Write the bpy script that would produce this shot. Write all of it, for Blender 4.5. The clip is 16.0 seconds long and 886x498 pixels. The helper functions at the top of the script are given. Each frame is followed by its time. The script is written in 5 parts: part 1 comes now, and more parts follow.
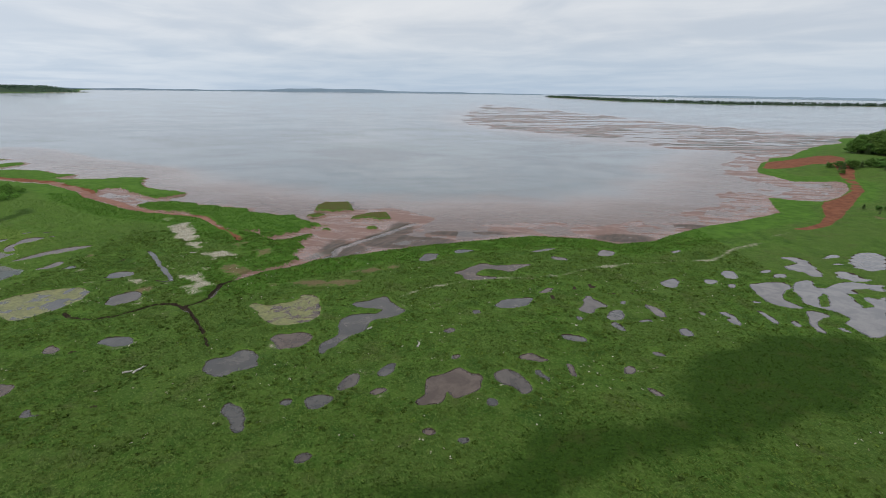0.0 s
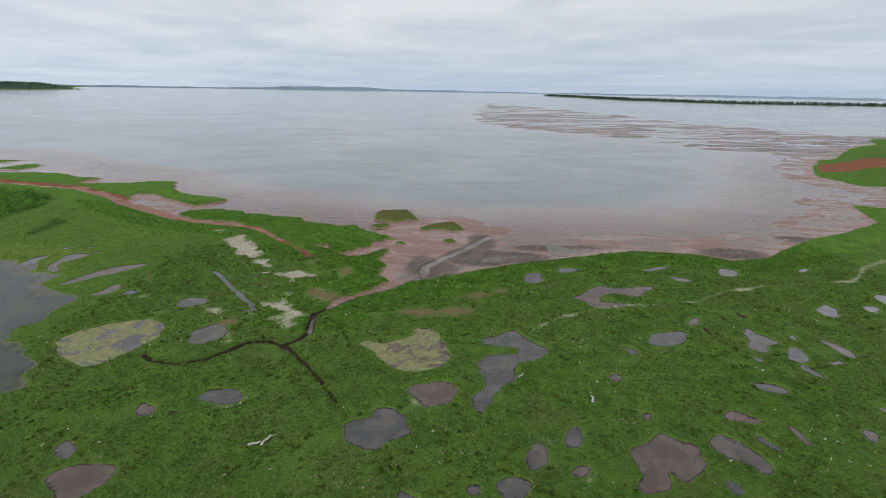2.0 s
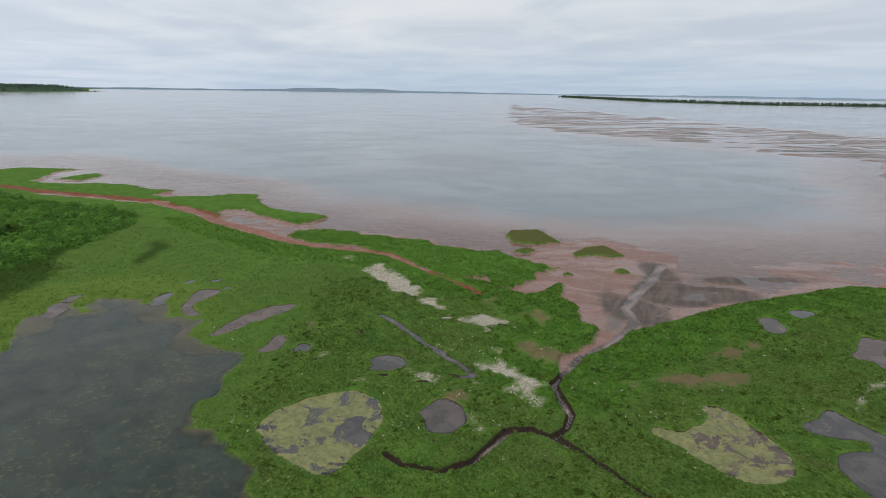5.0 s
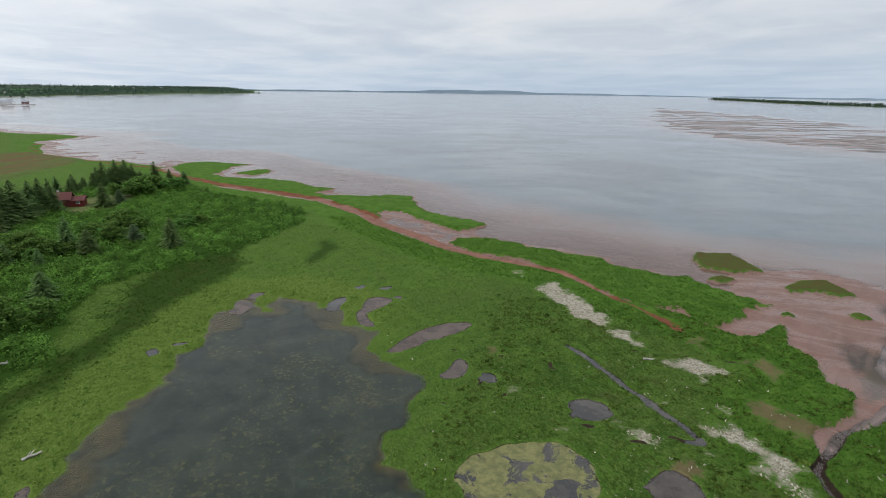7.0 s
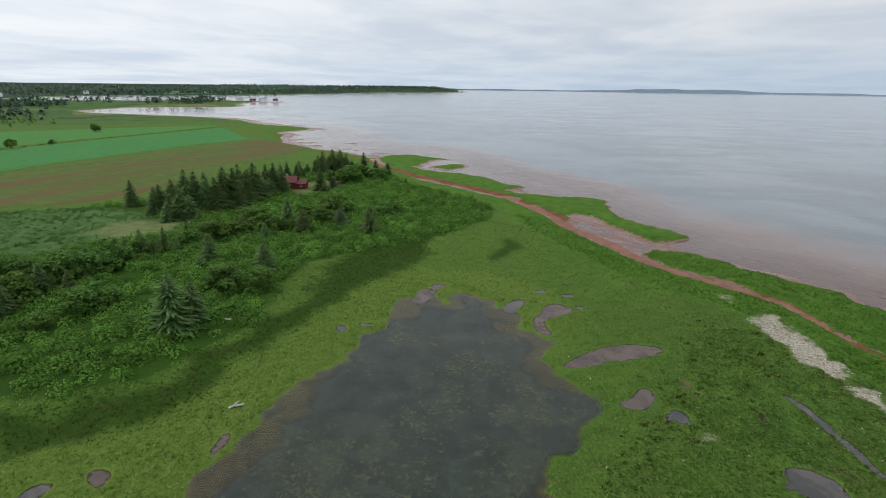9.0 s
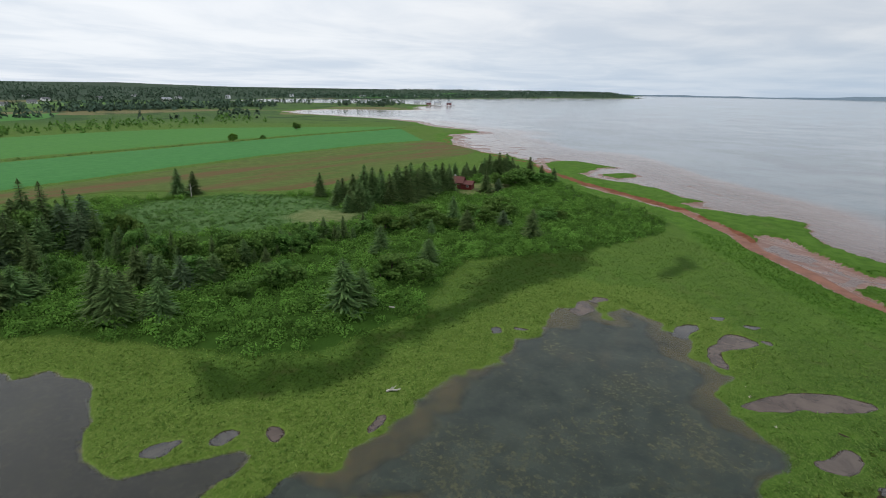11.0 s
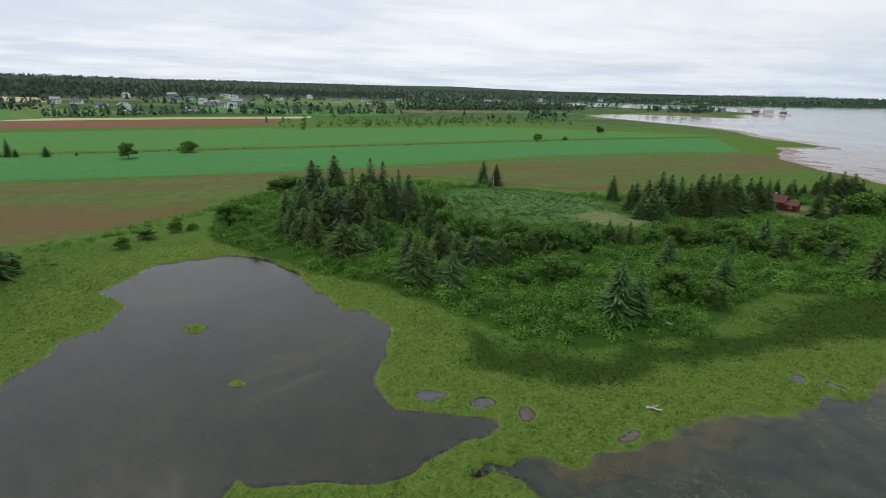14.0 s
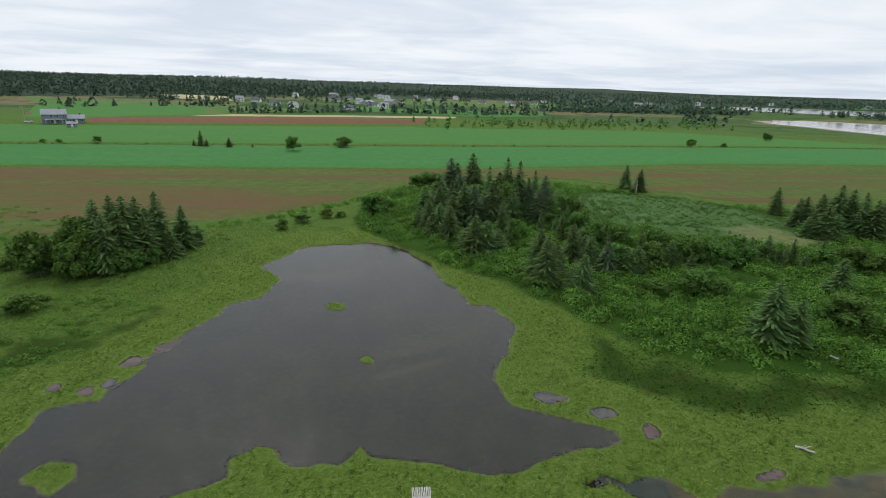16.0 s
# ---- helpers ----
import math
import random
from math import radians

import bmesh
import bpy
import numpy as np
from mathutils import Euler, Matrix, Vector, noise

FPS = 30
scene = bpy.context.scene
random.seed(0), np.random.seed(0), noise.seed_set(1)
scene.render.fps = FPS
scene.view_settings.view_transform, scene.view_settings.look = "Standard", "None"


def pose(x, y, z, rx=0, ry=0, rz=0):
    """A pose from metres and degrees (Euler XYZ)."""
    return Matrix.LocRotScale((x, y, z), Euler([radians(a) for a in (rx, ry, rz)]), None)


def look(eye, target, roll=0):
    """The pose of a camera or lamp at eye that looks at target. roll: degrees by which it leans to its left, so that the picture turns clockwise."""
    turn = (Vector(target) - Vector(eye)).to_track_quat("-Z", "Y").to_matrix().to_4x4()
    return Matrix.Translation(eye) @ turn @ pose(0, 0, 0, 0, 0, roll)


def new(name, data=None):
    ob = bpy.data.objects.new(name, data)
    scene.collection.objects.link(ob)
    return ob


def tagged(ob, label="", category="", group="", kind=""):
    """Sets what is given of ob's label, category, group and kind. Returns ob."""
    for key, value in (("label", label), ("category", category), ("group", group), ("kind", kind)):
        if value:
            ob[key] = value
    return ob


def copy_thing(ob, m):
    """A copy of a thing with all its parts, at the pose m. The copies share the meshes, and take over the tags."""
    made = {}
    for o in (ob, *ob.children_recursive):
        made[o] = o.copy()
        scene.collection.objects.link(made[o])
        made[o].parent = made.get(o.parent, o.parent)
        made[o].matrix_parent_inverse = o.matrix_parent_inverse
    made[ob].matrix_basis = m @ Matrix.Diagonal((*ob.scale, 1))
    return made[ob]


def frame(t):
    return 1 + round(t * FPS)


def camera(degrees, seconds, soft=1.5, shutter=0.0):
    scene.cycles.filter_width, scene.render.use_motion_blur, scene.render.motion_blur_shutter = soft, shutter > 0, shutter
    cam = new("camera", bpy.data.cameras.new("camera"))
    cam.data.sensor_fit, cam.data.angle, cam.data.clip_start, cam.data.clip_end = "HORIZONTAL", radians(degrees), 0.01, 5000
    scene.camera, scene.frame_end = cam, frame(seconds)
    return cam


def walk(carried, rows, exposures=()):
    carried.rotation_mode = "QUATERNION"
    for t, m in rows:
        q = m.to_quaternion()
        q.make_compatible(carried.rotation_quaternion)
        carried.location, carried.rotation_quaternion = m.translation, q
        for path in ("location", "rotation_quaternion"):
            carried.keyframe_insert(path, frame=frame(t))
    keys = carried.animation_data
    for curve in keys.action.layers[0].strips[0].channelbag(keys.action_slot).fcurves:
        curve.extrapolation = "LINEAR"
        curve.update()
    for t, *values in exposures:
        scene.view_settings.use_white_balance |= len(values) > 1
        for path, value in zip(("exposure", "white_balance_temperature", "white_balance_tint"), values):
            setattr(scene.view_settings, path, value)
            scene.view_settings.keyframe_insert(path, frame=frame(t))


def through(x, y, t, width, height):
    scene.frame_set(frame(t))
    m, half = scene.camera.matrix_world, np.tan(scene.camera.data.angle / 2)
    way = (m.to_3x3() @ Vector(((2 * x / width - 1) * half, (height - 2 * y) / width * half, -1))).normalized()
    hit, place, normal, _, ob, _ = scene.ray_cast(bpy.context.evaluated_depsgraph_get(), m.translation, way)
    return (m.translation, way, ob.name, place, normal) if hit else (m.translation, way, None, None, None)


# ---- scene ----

____

INSTRUCTIONS FOR THE TASK — Exclude the images, then output the data above word for word.

WRITTEN SOLUTION —
Write the bpy script that would produce this shot. Write all of it, for Blender 4.5. The clip is 16.0 seconds long and 886x498 pixels. The helper functions at the top of the script are given. Each frame is followed by its time. The script is written in 5 parts: part 1 comes now, and more parts follow.
0.0 s
2.0 s
5.0 s
7.0 s
9.0 s
11.0 s
14.0 s
16.0 s
# ---- helpers ----
import math
import random
from math import radians

import bmesh
import bpy
import numpy as np
from mathutils import Euler, Matrix, Vector, noise

FPS = 30
scene = bpy.context.scene
random.seed(0), np.random.seed(0), noise.seed_set(1)
scene.render.fps = FPS
scene.view_settings.view_transform, scene.view_settings.look = "Standard", "None"


def pose(x, y, z, rx=0, ry=0, rz=0):
    """A pose from metres and degrees (Euler XYZ)."""
    return Matrix.LocRotScale((x, y, z), Euler([radians(a) for a in (rx, ry, rz)]), None)


def look(eye, target, roll=0):
    """The pose of a camera or lamp at eye that looks at target. roll: degrees by which it leans to its left, so that the picture turns clockwise."""
    turn = (Vector(target) - Vector(eye)).to_track_quat("-Z", "Y").to_matrix().to_4x4()
    return Matrix.Translation(eye) @ turn @ pose(0, 0, 0, 0, 0, roll)


def new(name, data=None):
    ob = bpy.data.objects.new(name, data)
    scene.collection.objects.link(ob)
    return ob


def tagged(ob, label="", category="", group="", kind=""):
    """Sets what is given of ob's label, category, group and kind. Returns ob."""
    for key, value in (("label", label), ("category", category), ("group", group), ("kind", kind)):
        if value:
            ob[key] = value
    return ob


def copy_thing(ob, m):
    """A copy of a thing with all its parts, at the pose m. The copies share the meshes, and take over the tags."""
    made = {}
    for o in (ob, *ob.children_recursive):
        made[o] = o.copy()
        scene.collection.objects.link(made[o])
        made[o].parent = made.get(o.parent, o.parent)
        made[o].matrix_parent_inverse = o.matrix_parent_inverse
    made[ob].matrix_basis = m @ Matrix.Diagonal((*ob.scale, 1))
    return made[ob]


def frame(t):
    return 1 + round(t * FPS)


def camera(degrees, seconds, soft=1.5, shutter=0.0):
    scene.cycles.filter_width, scene.render.use_motion_blur, scene.render.motion_blur_shutter = soft, shutter > 0, shutter
    cam = new("camera", bpy.data.cameras.new("camera"))
    cam.data.sensor_fit, cam.data.angle, cam.data.clip_start, cam.data.clip_end = "HORIZONTAL", radians(degrees), 0.01, 5000
    scene.camera, scene.frame_end = cam, frame(seconds)
    return cam


def walk(carried, rows, exposures=()):
    carried.rotation_mode = "QUATERNION"
    for t, m in rows:
        q = m.to_quaternion()
        q.make_compatible(carried.rotation_quaternion)
        carried.location, carried.rotation_quaternion = m.translation, q
        for path in ("location", "rotation_quaternion"):
            carried.keyframe_insert(path, frame=frame(t))
    keys = carried.animation_data
    for curve in keys.action.layers[0].strips[0].channelbag(keys.action_slot).fcurves:
        curve.extrapolation = "LINEAR"
        curve.update()
    for t, *values in exposures:
        scene.view_settings.use_white_balance |= len(values) > 1
        for path, value in zip(("exposure", "white_balance_temperature", "white_balance_tint"), values):
            setattr(scene.view_settings, path, value)
            scene.view_settings.keyframe_insert(path, frame=frame(t))


def through(x, y, t, width, height):
    scene.frame_set(frame(t))
    m, half = scene.camera.matrix_world, np.tan(scene.camera.data.angle / 2)
    way = (m.to_3x3() @ Vector(((2 * x / width - 1) * half, (height - 2 * y) / width * half, -1))).normalized()
    hit, place, normal, _, ob, _ = scene.ray_cast(bpy.context.evaluated_depsgraph_get(), m.translation, way)
    return (m.translation, way, ob.name, place, normal) if hit else (m.translation, way, None, None, None)


# ---- scene ----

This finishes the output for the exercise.